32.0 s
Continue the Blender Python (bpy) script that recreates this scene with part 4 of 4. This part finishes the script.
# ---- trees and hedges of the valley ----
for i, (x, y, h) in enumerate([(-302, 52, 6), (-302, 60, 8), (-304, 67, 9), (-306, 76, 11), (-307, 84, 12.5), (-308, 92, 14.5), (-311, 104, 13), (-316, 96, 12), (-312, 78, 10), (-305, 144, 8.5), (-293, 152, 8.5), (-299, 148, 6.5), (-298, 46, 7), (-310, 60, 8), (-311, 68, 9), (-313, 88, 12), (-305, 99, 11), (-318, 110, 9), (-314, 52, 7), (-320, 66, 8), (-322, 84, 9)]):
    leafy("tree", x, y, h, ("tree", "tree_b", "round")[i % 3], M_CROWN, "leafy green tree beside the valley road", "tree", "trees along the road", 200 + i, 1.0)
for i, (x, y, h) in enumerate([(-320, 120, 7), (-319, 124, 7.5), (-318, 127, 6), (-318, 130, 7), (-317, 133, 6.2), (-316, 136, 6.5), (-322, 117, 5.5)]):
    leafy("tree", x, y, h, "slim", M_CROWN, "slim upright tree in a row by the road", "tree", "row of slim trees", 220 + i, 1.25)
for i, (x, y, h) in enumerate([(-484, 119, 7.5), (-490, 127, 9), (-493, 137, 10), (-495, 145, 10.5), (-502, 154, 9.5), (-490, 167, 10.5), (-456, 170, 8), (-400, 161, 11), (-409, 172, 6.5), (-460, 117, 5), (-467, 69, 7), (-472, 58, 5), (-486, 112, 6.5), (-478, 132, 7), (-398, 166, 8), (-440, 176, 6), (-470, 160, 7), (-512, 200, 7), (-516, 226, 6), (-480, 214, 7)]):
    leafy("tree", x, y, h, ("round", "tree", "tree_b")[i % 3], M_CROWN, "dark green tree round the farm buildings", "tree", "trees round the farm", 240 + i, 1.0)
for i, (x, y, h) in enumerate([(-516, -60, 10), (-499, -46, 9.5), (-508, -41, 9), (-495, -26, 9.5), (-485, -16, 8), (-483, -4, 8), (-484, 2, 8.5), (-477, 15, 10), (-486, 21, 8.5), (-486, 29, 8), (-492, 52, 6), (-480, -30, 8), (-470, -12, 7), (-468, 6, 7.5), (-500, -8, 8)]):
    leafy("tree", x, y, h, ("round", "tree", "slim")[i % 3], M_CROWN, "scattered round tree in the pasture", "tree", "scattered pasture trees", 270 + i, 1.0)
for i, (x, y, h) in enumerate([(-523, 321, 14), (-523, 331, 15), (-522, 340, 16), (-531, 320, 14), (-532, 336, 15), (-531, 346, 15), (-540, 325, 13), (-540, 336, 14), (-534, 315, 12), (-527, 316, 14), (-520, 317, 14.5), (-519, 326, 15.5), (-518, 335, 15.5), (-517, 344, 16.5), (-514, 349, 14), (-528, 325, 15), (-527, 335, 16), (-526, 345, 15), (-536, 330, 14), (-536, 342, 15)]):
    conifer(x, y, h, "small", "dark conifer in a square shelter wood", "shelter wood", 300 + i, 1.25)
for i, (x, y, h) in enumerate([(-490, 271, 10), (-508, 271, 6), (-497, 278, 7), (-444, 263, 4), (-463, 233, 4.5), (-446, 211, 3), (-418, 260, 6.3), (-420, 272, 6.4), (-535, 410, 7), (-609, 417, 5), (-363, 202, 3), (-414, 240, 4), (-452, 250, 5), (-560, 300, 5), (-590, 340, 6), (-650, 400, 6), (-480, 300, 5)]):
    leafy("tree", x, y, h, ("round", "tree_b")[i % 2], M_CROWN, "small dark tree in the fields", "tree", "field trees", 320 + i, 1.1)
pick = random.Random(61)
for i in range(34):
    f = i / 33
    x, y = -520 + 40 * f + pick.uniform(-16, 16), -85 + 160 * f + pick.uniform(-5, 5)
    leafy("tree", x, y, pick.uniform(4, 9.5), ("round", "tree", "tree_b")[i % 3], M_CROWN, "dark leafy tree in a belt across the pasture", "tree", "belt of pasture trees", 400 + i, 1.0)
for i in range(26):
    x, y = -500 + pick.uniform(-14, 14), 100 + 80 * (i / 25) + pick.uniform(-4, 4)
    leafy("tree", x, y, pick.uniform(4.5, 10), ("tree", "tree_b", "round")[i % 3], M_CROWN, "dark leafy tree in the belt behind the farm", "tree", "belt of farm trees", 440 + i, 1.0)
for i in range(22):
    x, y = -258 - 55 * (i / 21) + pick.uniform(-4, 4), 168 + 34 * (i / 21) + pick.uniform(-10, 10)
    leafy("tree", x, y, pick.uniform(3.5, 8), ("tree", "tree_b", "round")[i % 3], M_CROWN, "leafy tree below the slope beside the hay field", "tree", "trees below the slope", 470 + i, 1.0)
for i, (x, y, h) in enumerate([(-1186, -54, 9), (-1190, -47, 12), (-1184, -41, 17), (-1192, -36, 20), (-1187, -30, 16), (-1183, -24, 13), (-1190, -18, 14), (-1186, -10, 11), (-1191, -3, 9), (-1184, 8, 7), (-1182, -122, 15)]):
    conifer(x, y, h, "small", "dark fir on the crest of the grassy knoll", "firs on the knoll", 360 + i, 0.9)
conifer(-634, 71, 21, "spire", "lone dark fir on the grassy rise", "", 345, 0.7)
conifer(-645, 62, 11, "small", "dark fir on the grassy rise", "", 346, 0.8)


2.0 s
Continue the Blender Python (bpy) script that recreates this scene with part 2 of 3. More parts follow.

**WHAT THE TASK ASKS**
All of the entries should be written out again exactly.

**RESPONSE TO THIS EXERCISE**
32.0 s
Continue the Blender Python (bpy) script that recreates this scene with part 4 of 4. This part finishes the script.
# ---- trees and hedges of the valley ----
for i, (x, y, h) in enumerate([(-302, 52, 6), (-302, 60, 8), (-304, 67, 9), (-306, 76, 11), (-307, 84, 12.5), (-308, 92, 14.5), (-311, 104, 13), (-316, 96, 12), (-312, 78, 10), (-305, 144, 8.5), (-293, 152, 8.5), (-299, 148, 6.5), (-298, 46, 7), (-310, 60, 8), (-311, 68, 9), (-313, 88, 12), (-305, 99, 11), (-318, 110, 9), (-314, 52, 7), (-320, 66, 8), (-322, 84, 9)]):
    leafy("tree", x, y, h, ("tree", "tree_b", "round")[i % 3], M_CROWN, "leafy green tree beside the valley road", "tree", "trees along the road", 200 + i, 1.0)
for i, (x, y, h) in enumerate([(-320, 120, 7), (-319, 124, 7.5), (-318, 127, 6), (-318, 130, 7), (-317, 133, 6.2), (-316, 136, 6.5), (-322, 117, 5.5)]):
    leafy("tree", x, y, h, "slim", M_CROWN, "slim upright tree in a row by the road", "tree", "row of slim trees", 220 + i, 1.25)
for i, (x, y, h) in enumerate([(-484, 119, 7.5), (-490, 127, 9), (-493, 137, 10), (-495, 145, 10.5), (-502, 154, 9.5), (-490, 167, 10.5), (-456, 170, 8), (-400, 161, 11), (-409, 172, 6.5), (-460, 117, 5), (-467, 69, 7), (-472, 58, 5), (-486, 112, 6.5), (-478, 132, 7), (-398, 166, 8), (-440, 176, 6), (-470, 160, 7), (-512, 200, 7), (-516, 226, 6), (-480, 214, 7)]):
    leafy("tree", x, y, h, ("round", "tree", "tree_b")[i % 3], M_CROWN, "dark green tree round the farm buildings", "tree", "trees round the farm", 240 + i, 1.0)
for i, (x, y, h) in enumerate([(-516, -60, 10), (-499, -46, 9.5), (-508, -41, 9), (-495, -26, 9.5), (-485, -16, 8), (-483, -4, 8), (-484, 2, 8.5), (-477, 15, 10), (-486, 21, 8.5), (-486, 29, 8), (-492, 52, 6), (-480, -30, 8), (-470, -12, 7), (-468, 6, 7.5), (-500, -8, 8)]):
    leafy("tree", x, y, h, ("round", "tree", "slim")[i % 3], M_CROWN, "scattered round tree in the pasture", "tree", "scattered pasture trees", 270 + i, 1.0)
for i, (x, y, h) in enumerate([(-523, 321, 14), (-523, 331, 15), (-522, 340, 16), (-531, 320, 14), (-532, 336, 15), (-531, 346, 15), (-540, 325, 13), (-540, 336, 14), (-534, 315, 12), (-527, 316, 14), (-520, 317, 14.5), (-519, 326, 15.5), (-518, 335, 15.5), (-517, 344, 16.5), (-514, 349, 14), (-528, 325, 15), (-527, 335, 16), (-526, 345, 15), (-536, 330, 14), (-536, 342, 15)]):
    conifer(x, y, h, "small", "dark conifer in a square shelter wood", "shelter wood", 300 + i, 1.25)
for i, (x, y, h) in enumerate([(-490, 271, 10), (-508, 271, 6), (-497, 278, 7), (-444, 263, 4), (-463, 233, 4.5), (-446, 211, 3), (-418, 260, 6.3), (-420, 272, 6.4), (-535, 410, 7), (-609, 417, 5), (-363, 202, 3), (-414, 240, 4), (-452, 250, 5), (-560, 300, 5), (-590, 340, 6), (-650, 400, 6), (-480, 300, 5)]):
    leafy("tree", x, y, h, ("round", "tree_b")[i % 2], M_CROWN, "small dark tree in the fields", "tree", "field trees", 320 + i, 1.1)
pick = random.Random(61)
for i in range(34):
    f = i / 33
    x, y = -520 + 40 * f + pick.uniform(-16, 16), -85 + 160 * f + pick.uniform(-5, 5)
    leafy("tree", x, y, pick.uniform(4, 9.5), ("round", "tree", "tree_b")[i % 3], M_CROWN, "dark leafy tree in a belt across the pasture", "tree", "belt of pasture trees", 400 + i, 1.0)
for i in range(26):
    x, y = -500 + pick.uniform(-14, 14), 100 + 80 * (i / 25) + pick.uniform(-4, 4)
    leafy("tree", x, y, pick.uniform(4.5, 10), ("tree", "tree_b", "round")[i % 3], M_CROWN, "dark leafy tree in the belt behind the farm", "tree", "belt of farm trees", 440 + i, 1.0)
for i in range(22):
    x, y = -258 - 55 * (i / 21) + pick.uniform(-4, 4), 168 + 34 * (i / 21) + pick.uniform(-10, 10)
    leafy("tree", x, y, pick.uniform(3.5, 8), ("tree", "tree_b", "round")[i % 3], M_CROWN, "leafy tree below the slope beside the hay field", "tree", "trees below the slope", 470 + i, 1.0)
for i, (x, y, h) in enumerate([(-1186, -54, 9), (-1190, -47, 12), (-1184, -41, 17), (-1192, -36, 20), (-1187, -30, 16), (-1183, -24, 13), (-1190, -18, 14), (-1186, -10, 11), (-1191, -3, 9), (-1184, 8, 7), (-1182, -122, 15)]):
    conifer(x, y, h, "small", "dark fir on the crest of the grassy knoll", "firs on the knoll", 360 + i, 0.9)
conifer(-634, 71, 21, "spire", "lone dark fir on the grassy rise", "", 345, 0.7)
conifer(-645, 62, 11, "small", "dark fir on the grassy rise", "", 346, 0.8)


2.0 s
Continue the Blender Python (bpy) script that recreates this scene with part 2 of 3. More parts follow.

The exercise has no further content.